Are there any unschooling misperceptions you’d like to address?
My kid doesn't get donuts for breakfast or watch tv ALL day...he has responsibilities and he is curious. Unschooling doesn't equal a free for all.
What are some of the most common questions and comments you get about unschooling, and how do you feel about them?
I welcome questions but I loathe judgment disguised as questions. You know what I'm talking about...the question that is really more like a statement on how you suck as a parent!? Or the "I just don't think I could do that, my kid wouldn't learn anything"..I feel like those statements are people's way of saying that they disagree with what I'm doing. If you disagree, fine, but be educated on the issue.

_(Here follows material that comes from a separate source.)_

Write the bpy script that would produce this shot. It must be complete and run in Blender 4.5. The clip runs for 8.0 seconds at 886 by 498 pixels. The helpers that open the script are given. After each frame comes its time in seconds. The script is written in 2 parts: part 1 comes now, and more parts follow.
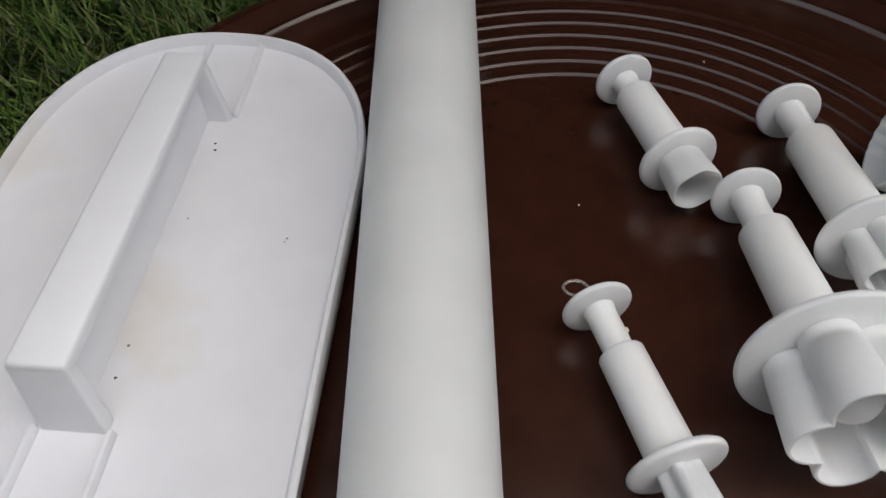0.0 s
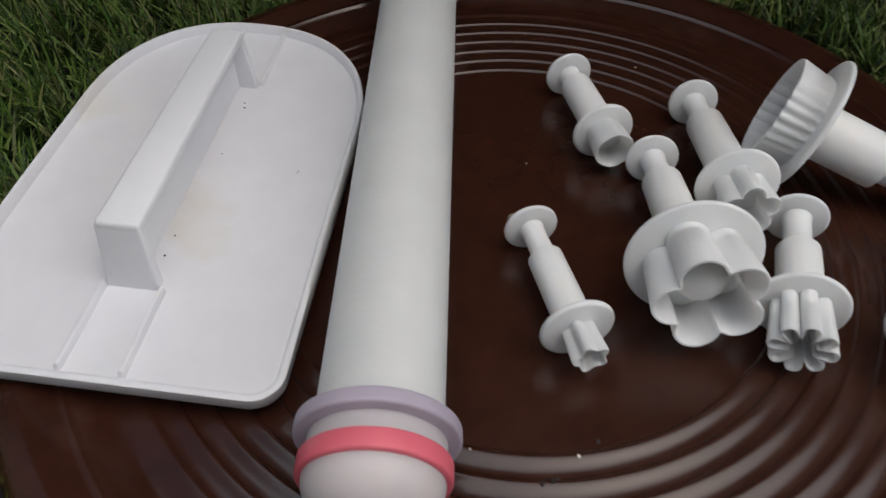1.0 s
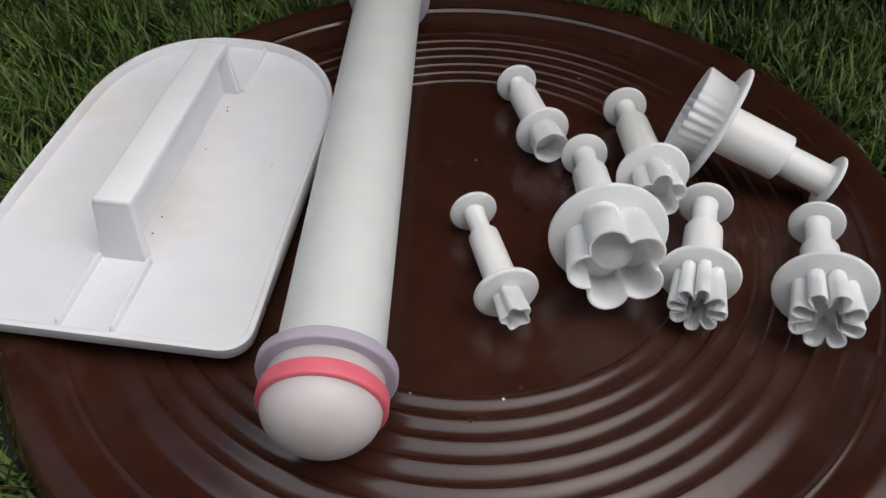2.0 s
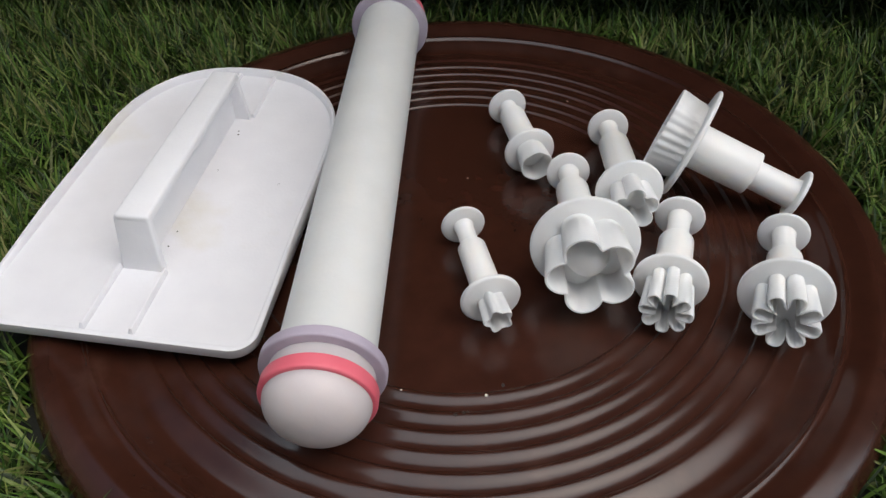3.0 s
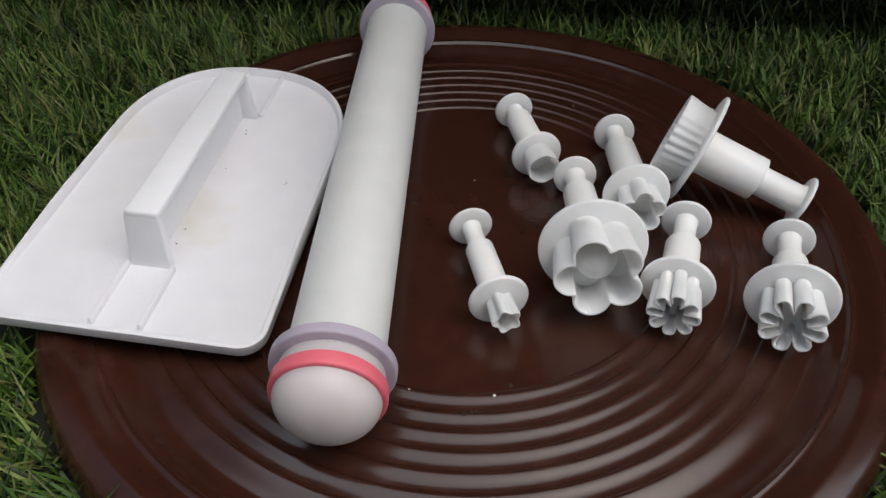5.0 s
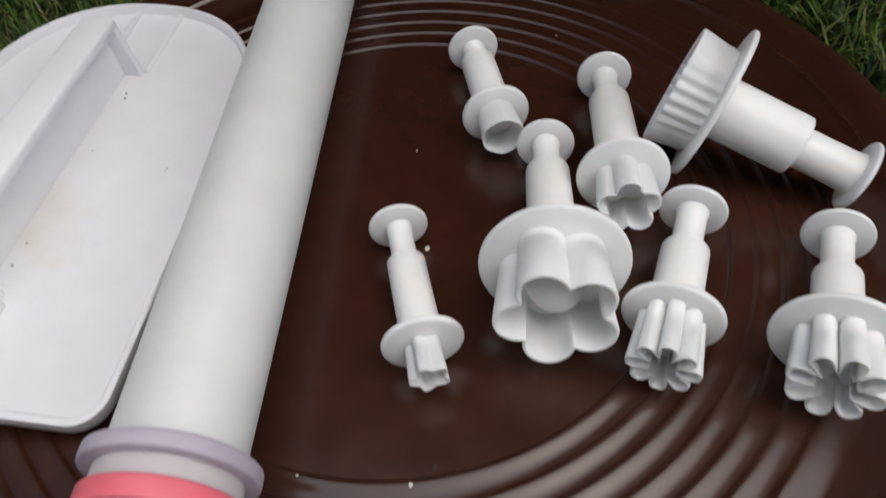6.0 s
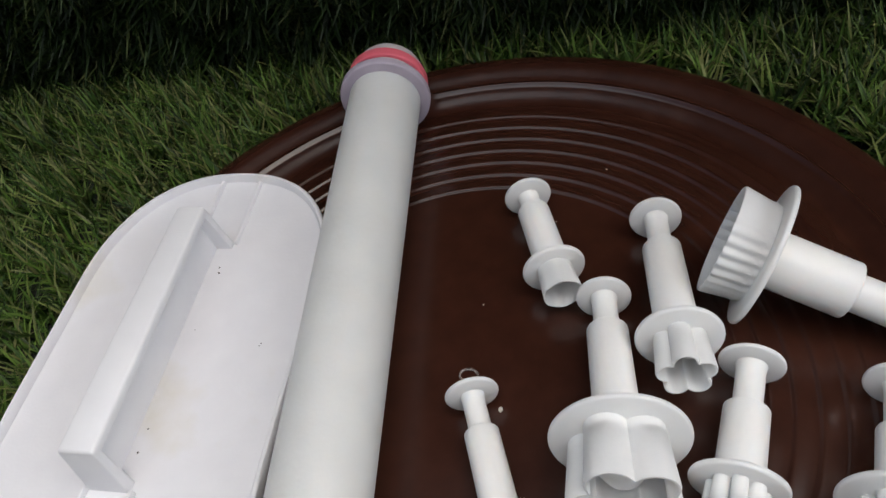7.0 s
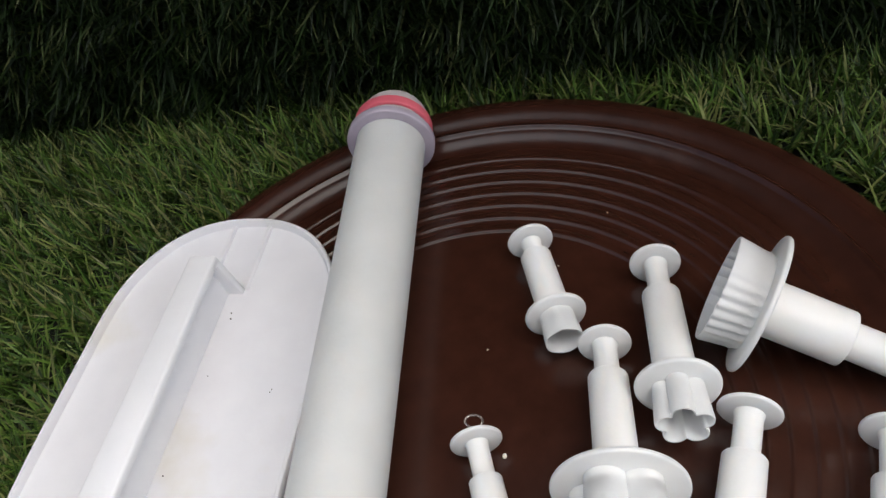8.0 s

Do you spend extra money because of unschooling, to make sure your child has the things they need/want to explore their interests?
Two words: Library Card. We can check out book about ANYHTHING and do research for free before we decide if it's something we want to pursue and invest in. We can check out movies, magazines, and even borrow passes to local museums and events for FREE! This is a great way to learn and get inspired. Educational toys and manipulatives can get really expensive but if you invest in some good quality things it's totally worth it. Also, we don't have to go "back to school" shopping every year so we save there. My husband and I are always on the lookout for free expos and events around town as a way to spend time as a family AND to expose our kids to different things. Some things your child will take to like a fish to water and you'll find that investing some money in and item or in lessons is totally worth it and other things they won't really think twice about so do all the free stuff you can!
What are some resources you’d recommend?
Internet, Library, other parents, your own gut, and TALK TO YOUR KIDS. A book that I really enjoyed was The Unschooling Handbook by Mary Griffith. GREAT inspiration and practical information.